Our shipping climate architecture has been completed. It is entitled: Architecture for Mitigation, Adaptation and Technology Transformation for International Transport
(0.4 Mb).
The architecture covers emissions from international maritime transport and potentially from aviation in the post-2012 climate aggreement.
The main challenge addressed is how to provide global uniform rules and policies for international transport while delivering on the principle of common but differentiated responsibilities embodied in the UNFCCC and the Kyoto Protocol. We propose to link together adaptation, mitigation, technology and financing in one single scheme.
The paper concludes:
- The deadlock to address emissions from international maritime transport can be resolved through the proposed architecture, balancing the interests of all parties.
- The proposed can be used to hammer out the maritime deal on the right political level - and in time for the key Copenhagen Climate Change Talks in 2009. Otherwise, the risk of inaction is twofold:
- repeat Kyoto’s failure to address international transport emissions, and
- fail to provide financing for adaptation to climate change crucially needed for the most vulnerable.
An abstract is provided.

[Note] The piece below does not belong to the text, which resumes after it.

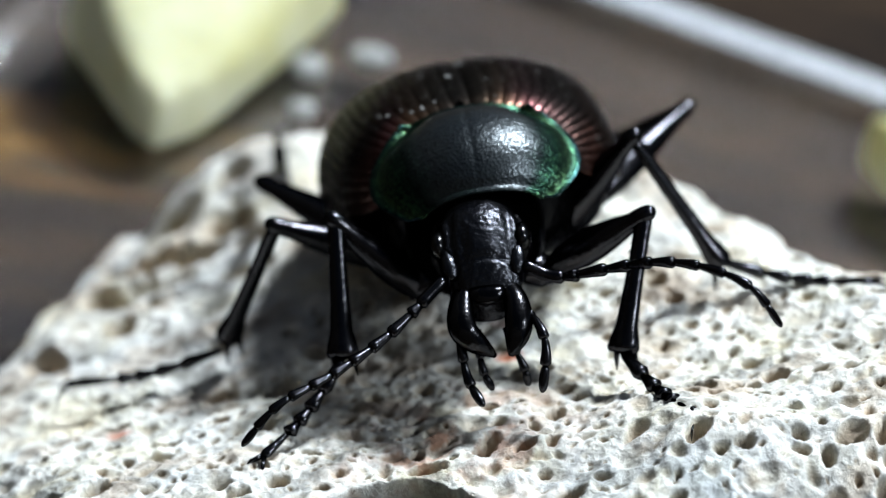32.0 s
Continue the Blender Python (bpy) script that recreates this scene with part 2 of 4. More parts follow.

The paper is structured as follows:
- The introduction discusses whether the existing policy deadlock presents an opportunity to address climate change in a holistic manner.
- Section 2 proposes six architectural principles which will be central to unlock common but differentiated responsibilities for international transport. It also quantifies benefits and costs to participating countries, and discusses equity issues.
- Section 3 builds a feasible instrument that could deliver the proposed architecture.
- Finally, Section 4 considers how the existing legal laws and precedents can enable early action.
Half-way solution - Limiting scope to developed countries
The option to limit the scope to emissions from transporting goods to countries with emission reduction commitments only - currently Annex-I countries to the Kyoto Protocol - is not explicitly covered in the paper. The proposed architecture can easily accomodate such an option with the total benefits reduced to 60% from the numbers provided.
The need to reconsider such a less-efficient option has appeared after the recent first IMO Intersessional Meeting of the Working Group on Greenhouse Gas Emissions from ships in Oslo (IMO GHG WG 1). The session was tough, and the European Federation for Transport and Environment
called it dissapointing. It was not possible to bridge the principles of the IMO of providing global and uniform rules while delivering on the differentiated principles embodied in the UNFCCC and the Kyoto Protocol. As a result, it was not possible to further develop an economic instrument based either on the submissions for a levy/hybrid scheme or on submissions for an emission trading scheme (ETS).